American hyper-local news website based in West Hollywood

WEHOville (since rebranded as WEHOonline) is an American hyper-local digital news publication based in West Hollywood, California. Launched in 2011 by former newspaper executive Henry (Hank) Scott, the website covers local politics, real estate, public safety, and LGBTQ community news in West Hollywood and the surrounding Los Angeles area. It has been cited as an example of digital-only, hyper-local news media.

==History==
===Founding and early years===
WEHOville was launched in 2011 by Henry (Hank) Scott, who moved to West Hollywood to start the digital-only news site. Scott had a long career in newspaper journalism before founding the site; he oversaw the launch of the first online edition of The New York Times in the mid-1990s and later established a Russian-language edition of the paper published in Moscow. Dan Watson was part of the site's early team before joining the Los Angeles Times, where he later worked as a deputy digital editor.

Under Scott's ownership the publication became known for reporting on the West Hollywood City Council, local real-estate development, and civic controversies. In 2021 the trade magazine Editor & Publisher interviewed Scott about WEHOville for a feature on building a viable business model for a hyper-local digital news website.

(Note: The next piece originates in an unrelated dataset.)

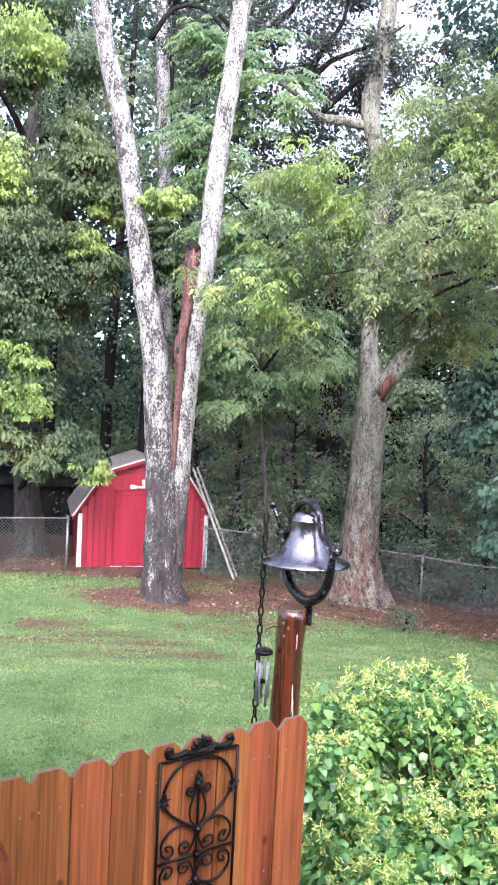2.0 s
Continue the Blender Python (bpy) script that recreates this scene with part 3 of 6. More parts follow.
def dead_tree():
    """Twin-stemmed tree, one stem torn open."""
    t = thing("tree", (0.40, 16.6, -1.25), "tall twin-trunked tree crusted with white lichen, one stem split", "tree")
    off = Vector((-0.40, -16.6, 1.25))
    left = [(0.35, 16.60, -1.59), (0.34, 16.60, -1.09), (0.32, 16.60, -0.48), (0.28, 16.60, 0.67), (0.20, 16.60, 1.55), (0.12, 16.60, 2.64), (-0.02, 16.60, 3.71), (-0.24, 16.60, 4.78), (-0.42, 16.60, 5.84), (-0.61, 16.60, 6.90), (-0.81, 16.60, 7.94), (-1.10, 16.60, 8.98), (-1.30, 16.60, 10.02), (-1.62, 16.60, 11.46)]
    s = stem([Vector(p) + off for p in left], [0.429, 0.396, 0.341, 0.297, 0.286, 0.275, 0.231, 0.214, 0.198, 0.187, 0.181, 0.170, 0.160, 0.137], 26, 0.10, 0.12)
    flare(s, (-0.02, 0.02, -0.12), 0.36, 0.7, 0.35, 9, 3)
    part("trunk", s, LICHEN1, t, "dark-based trunk with white lichen crust", True)
    right = [(0.53, 16.66, -1.32), (0.54, 16.66, -0.48), (0.59, 16.66, 0.67), (0.62, 16.66, 1.57), (0.67, 16.66, 2.66), (0.75, 16.66, 3.75), (0.86, 16.66, 4.83), (0.98, 16.66, 5.90), (1.04, 16.66, 6.97), (1.16, 16.66, 8.02), (1.28, 16.66, 9.07), (1.39, 16.66, 10.11), (1.56, 16.66, 11.56)]
    part("trunk", stem([Vector(p) + off for p in right], [0.242, 0.209, 0.198, 0.198, 0.198, 0.198, 0.198, 0.198, 0.187, 0.181, 0.176, 0.170, 0.143], 22, 0.10, 0.12), LICHEN_PALE, t, "leaning pale trunk with white lichen crust", True)
    tear = [(0.47, 16.50, 1.13), (0.48, 16.50, 1.57), (0.51, 16.50, 2.65), (0.52, 16.50, 3.30), (0.50, 16.50, 3.57), (0.59, 16.50, 4.16), (0.63, 16.50, 4.80), (0.68, 16.50, 5.33), (0.68, 16.50, 5.48)]
    part("torn_stub", stem([Vector(p) + off for p in tear], [0.033, 0.049, 0.071, 0.104, 0.121, 0.099, 0.121, 0.137, 0.110], 16, 0.55, 0.07), RAW_WOOD, t, "torn reddish-brown exposed wood", True)
    top = Vector(tear[-1]) + off
    part("stub_cap", stem([top + Vector(q) for q in ((-0.01, 0.0, -0.14), (0.0, 0.0, 0.02), (0.02, 0.02, 0.10))], [0.10, 0.13, 0.05], 12, 0.4, 0.05), BARK, t, "dark callused bark knob", True)
    for k, r in ((5, 0.10), (6, 0.12), (9, 0.13)):
        p = Vector(left[k]) + off
        part("knot", Shape().ball(p + Vector((-0.10 if k > 5 else 0.08, -0.11, 0.25)), r * 0.7, 12, 8, 1.4), LICHEN3, t, "dark bark knot", True)
    p = Vector(tear[4]) + off
    part("knot", Shape().ball(p + Vector((-0.03, -0.04, 0)), 0.075, 12, 8, 1.3), LICHEN3, t, "dark bark knot", True)


dead_tree()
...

===Sale and change of ownership (2020–2021)===
Scott sold WEHOville around 2020 and 2021 through a two-step transaction rather than directly to its later publisher. In November 2020 he sold the WEHOville.com domain to KF Media, a Las Vegas corporation; in April 2021 the newly formed Boystown Media Inc. purchased the publication from KF Media. The principals associated with Boystown Media included West Hollywood retailer Larry Block, who became the publication's publisher.

Following the change in ownership the publication rebranded its primary domain to WEHOonline (wehoonline.com). Under Block, the site shifted its editorial focus toward small businesses, community events, and local personalities.

===Editorial criticism===
The publication's editorial direction and comment sections drew criticism from other local outlets and community figures. Independent West Hollywood outlets described WEHOonline as running negative articles and opinion pieces targeting progressive council members and questioned the site's objectivity. During Block's 2024 run for the West Hollywood City Council, an anonymous complaint to the city attorney accused him of posting comments on the site under an assumed name; Block denied the accusation, saying another commenter had impersonated him.

In 2023, founder Henry Scott published an opinion piece titled "A Eulogy to My WEHOville" in the competing outlet WEHO Times, expressing regret over selling the site and criticizing what he described as the tone of the publication under its new ownership.

===Editorial transition (2025–present)===
In November 2025, publisher Larry Block introduced media producer Brian Holt as the site's managing editor. Before joining the publication, Holt founded and executive-produced CHANNEL Q, an LGBTQ+ national radio and podcast network launched by Audacy in 2018, and had earlier produced radio programming for iHeartRadio.

As Block moved toward a 2026 campaign for the West Hollywood City Council, he stepped back from WEHOonline, and Holt took over its editorial operations; Holt subsequently became president of the publication's parent company, Boystown Media Inc.